Material:
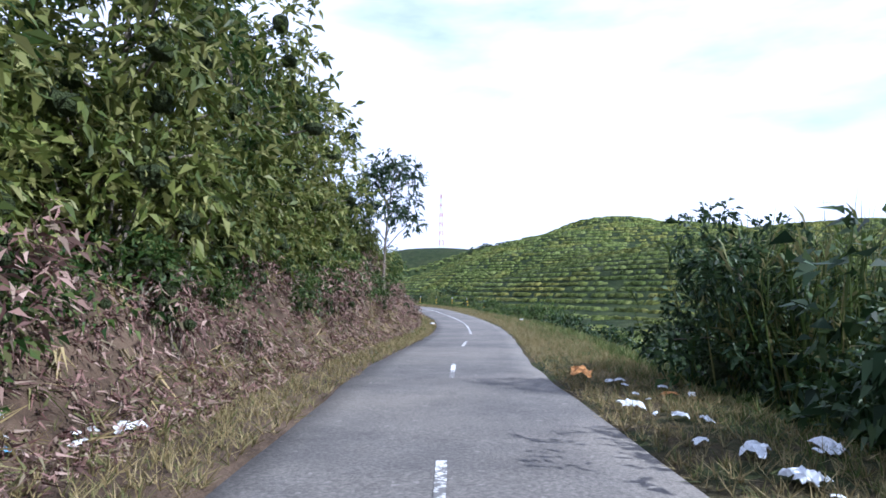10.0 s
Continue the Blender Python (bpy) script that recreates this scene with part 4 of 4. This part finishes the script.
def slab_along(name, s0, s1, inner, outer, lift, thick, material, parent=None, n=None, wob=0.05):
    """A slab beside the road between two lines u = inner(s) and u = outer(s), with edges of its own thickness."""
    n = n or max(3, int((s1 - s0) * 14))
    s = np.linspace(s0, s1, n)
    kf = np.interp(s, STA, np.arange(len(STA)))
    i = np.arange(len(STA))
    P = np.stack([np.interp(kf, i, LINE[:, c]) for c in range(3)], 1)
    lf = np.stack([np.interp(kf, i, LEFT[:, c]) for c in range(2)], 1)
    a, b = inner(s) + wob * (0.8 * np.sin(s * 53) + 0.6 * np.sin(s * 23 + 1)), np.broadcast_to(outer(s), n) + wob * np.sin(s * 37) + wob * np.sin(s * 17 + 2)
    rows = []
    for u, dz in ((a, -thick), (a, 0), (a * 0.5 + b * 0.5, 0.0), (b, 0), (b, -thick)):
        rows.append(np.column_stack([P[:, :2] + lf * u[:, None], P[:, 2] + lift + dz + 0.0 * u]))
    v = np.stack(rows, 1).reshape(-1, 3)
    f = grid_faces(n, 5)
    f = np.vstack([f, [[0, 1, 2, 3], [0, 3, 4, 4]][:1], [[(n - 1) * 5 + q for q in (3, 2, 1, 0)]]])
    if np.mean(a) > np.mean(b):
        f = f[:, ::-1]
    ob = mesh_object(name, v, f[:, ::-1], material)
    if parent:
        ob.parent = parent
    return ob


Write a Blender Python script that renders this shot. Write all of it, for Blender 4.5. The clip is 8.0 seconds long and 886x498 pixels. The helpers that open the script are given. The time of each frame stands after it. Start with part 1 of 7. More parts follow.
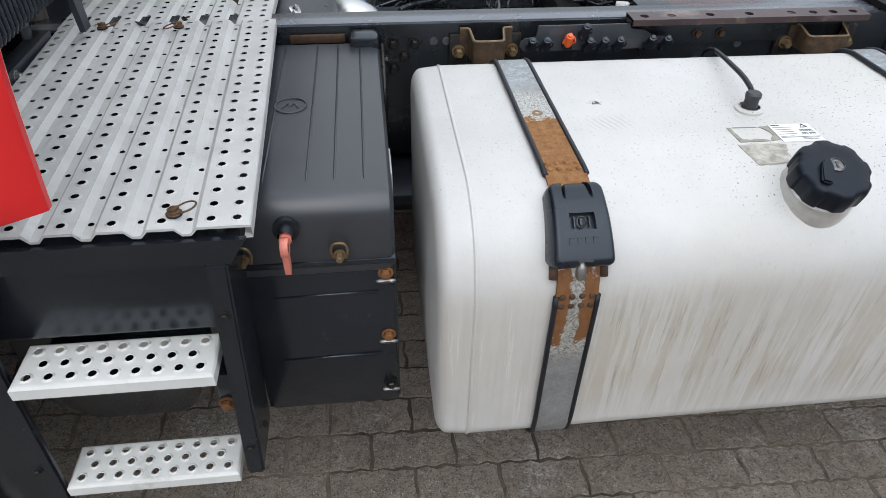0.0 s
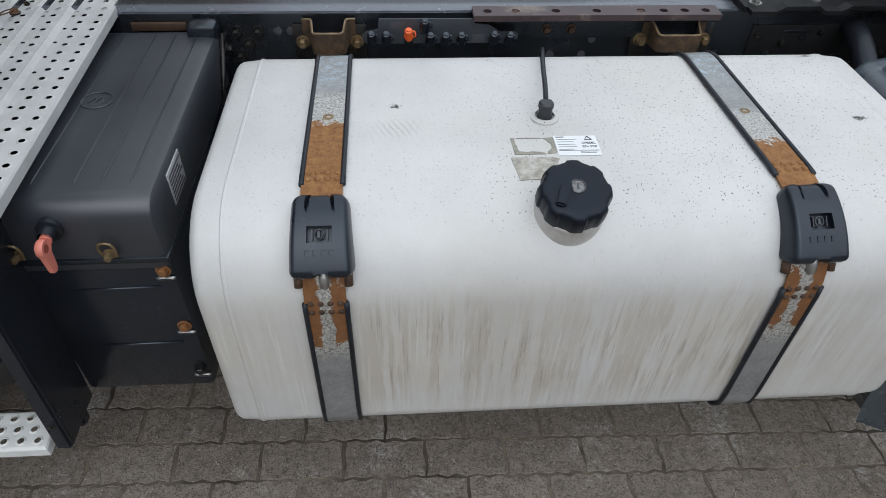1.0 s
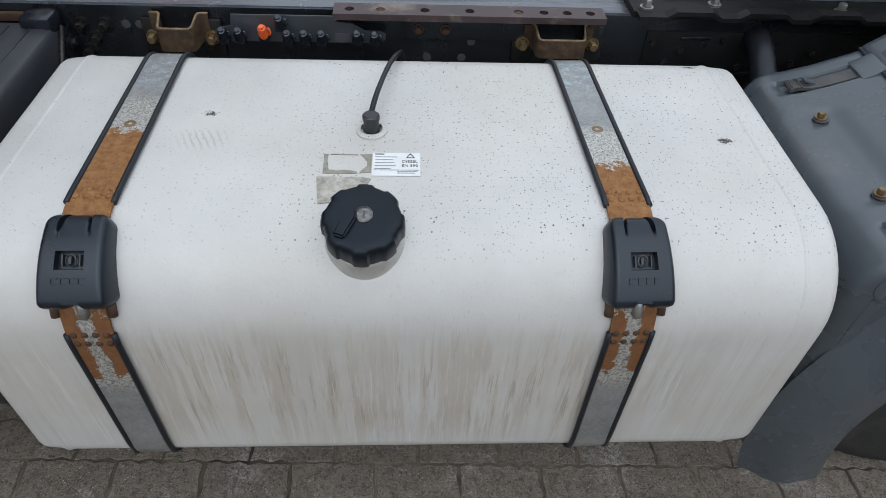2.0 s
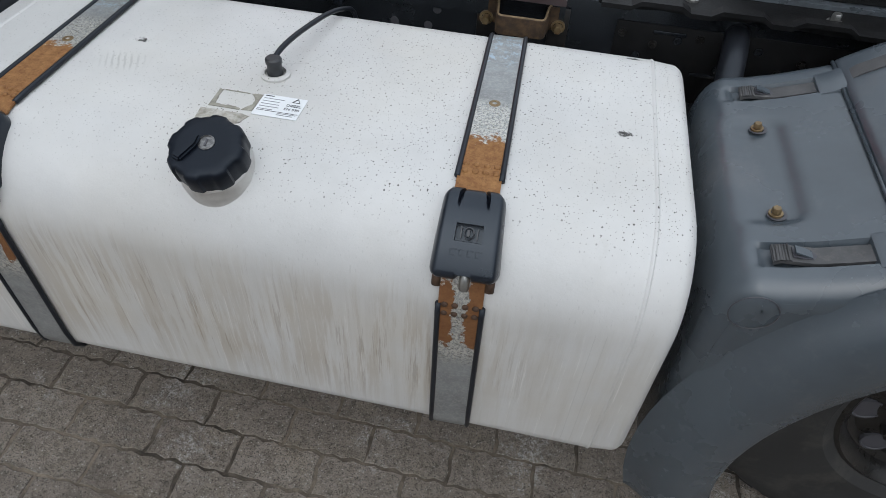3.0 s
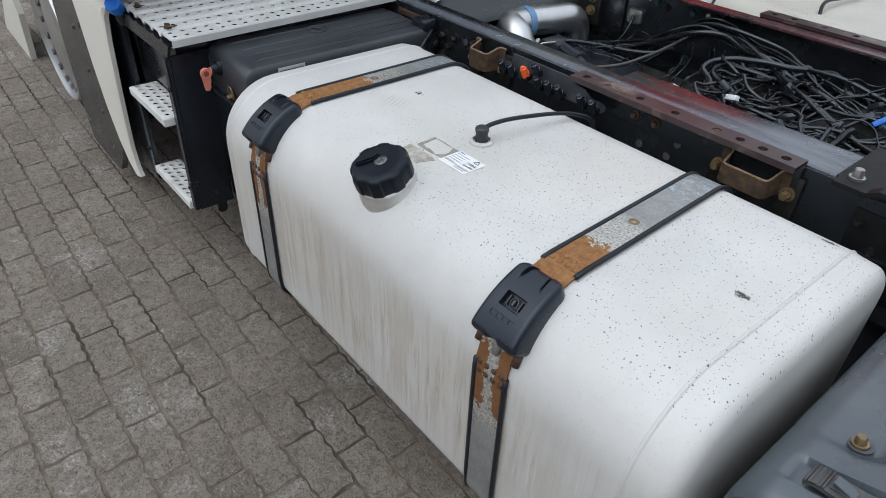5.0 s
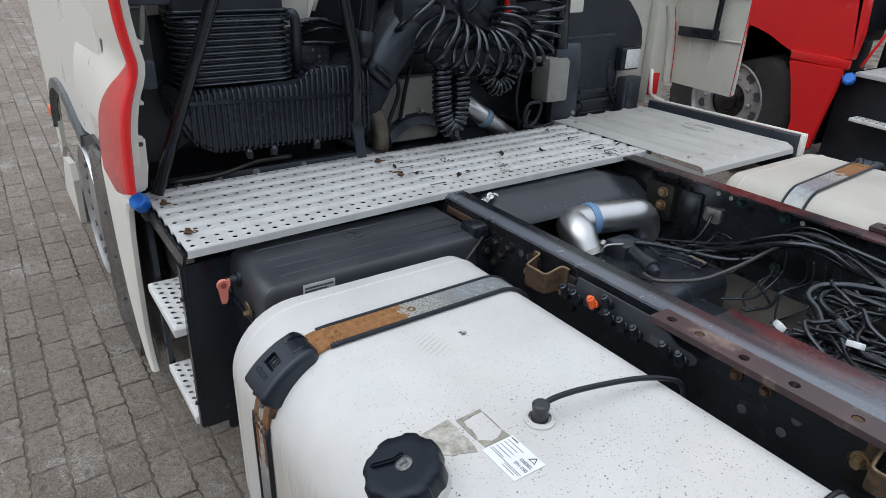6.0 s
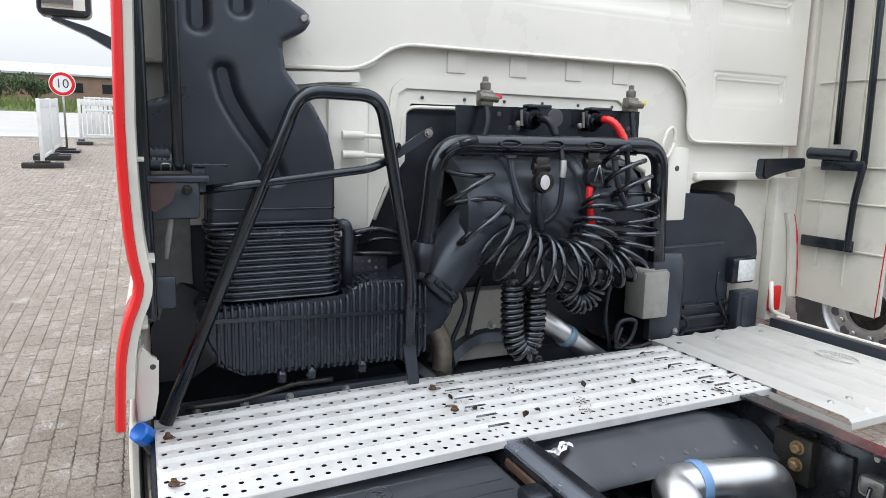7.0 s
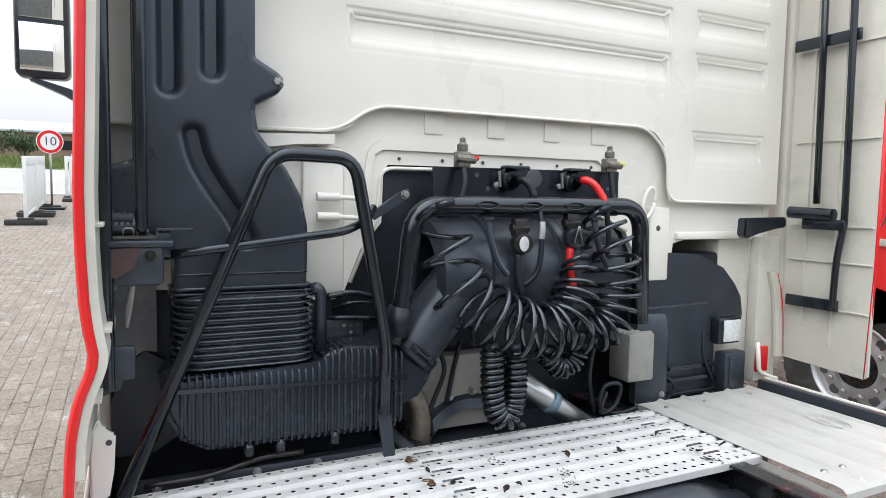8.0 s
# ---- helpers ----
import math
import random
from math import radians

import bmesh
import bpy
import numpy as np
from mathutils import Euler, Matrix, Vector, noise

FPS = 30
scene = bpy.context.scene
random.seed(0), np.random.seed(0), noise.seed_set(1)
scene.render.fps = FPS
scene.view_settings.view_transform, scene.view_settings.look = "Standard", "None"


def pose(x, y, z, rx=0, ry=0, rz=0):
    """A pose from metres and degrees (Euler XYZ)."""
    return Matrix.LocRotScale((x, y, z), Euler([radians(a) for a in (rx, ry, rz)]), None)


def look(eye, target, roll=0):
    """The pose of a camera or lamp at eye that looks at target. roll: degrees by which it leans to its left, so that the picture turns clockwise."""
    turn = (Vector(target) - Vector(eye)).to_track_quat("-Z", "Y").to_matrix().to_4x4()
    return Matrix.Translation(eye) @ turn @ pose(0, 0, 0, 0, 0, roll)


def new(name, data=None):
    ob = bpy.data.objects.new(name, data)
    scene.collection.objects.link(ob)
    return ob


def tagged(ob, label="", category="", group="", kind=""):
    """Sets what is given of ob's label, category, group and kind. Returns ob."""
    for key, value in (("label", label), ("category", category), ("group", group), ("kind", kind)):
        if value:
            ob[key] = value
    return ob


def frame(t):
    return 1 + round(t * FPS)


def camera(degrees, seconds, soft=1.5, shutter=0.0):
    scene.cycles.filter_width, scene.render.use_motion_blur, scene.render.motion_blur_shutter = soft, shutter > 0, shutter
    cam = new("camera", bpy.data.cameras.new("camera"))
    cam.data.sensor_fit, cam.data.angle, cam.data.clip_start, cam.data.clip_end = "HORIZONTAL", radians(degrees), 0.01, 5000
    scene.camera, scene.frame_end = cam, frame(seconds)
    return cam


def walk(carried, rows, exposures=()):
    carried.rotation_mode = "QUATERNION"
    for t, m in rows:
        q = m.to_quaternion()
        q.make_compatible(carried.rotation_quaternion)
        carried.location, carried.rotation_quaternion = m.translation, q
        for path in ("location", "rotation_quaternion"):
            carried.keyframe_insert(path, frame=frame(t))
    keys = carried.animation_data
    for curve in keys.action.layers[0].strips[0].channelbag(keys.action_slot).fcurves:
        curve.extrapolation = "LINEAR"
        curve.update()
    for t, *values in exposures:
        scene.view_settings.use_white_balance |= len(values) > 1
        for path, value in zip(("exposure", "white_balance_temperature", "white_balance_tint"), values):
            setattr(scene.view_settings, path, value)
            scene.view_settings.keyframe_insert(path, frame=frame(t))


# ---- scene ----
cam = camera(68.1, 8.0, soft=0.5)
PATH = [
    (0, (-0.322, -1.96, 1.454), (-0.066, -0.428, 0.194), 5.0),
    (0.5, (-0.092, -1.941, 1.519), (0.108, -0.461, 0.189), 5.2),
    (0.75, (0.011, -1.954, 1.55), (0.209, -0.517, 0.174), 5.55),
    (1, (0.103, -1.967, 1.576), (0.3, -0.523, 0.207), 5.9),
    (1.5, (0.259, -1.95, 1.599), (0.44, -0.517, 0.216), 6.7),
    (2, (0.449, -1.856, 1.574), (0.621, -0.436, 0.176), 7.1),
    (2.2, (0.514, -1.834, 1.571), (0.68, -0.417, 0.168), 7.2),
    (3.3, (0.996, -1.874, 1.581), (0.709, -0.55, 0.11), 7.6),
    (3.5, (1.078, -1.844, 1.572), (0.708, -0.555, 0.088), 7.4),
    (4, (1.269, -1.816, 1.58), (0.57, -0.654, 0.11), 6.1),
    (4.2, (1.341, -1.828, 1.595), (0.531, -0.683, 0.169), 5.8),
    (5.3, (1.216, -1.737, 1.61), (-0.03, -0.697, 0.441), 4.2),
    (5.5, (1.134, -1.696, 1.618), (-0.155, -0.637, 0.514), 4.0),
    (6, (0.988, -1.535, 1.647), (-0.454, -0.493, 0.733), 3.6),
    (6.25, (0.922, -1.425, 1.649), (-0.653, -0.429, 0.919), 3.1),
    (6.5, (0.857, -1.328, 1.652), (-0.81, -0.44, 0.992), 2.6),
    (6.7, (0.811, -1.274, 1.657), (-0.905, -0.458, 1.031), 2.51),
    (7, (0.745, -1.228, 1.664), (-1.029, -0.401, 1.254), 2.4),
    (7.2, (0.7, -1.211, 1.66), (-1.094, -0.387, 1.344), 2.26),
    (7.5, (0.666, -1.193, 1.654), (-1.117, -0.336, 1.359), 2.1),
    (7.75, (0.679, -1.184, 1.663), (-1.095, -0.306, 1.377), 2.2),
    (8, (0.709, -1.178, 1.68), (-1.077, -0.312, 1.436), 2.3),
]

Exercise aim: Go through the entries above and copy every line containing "exposures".

The reply:
def walk(carried, rows, exposures=()):
    for t, *values in exposures:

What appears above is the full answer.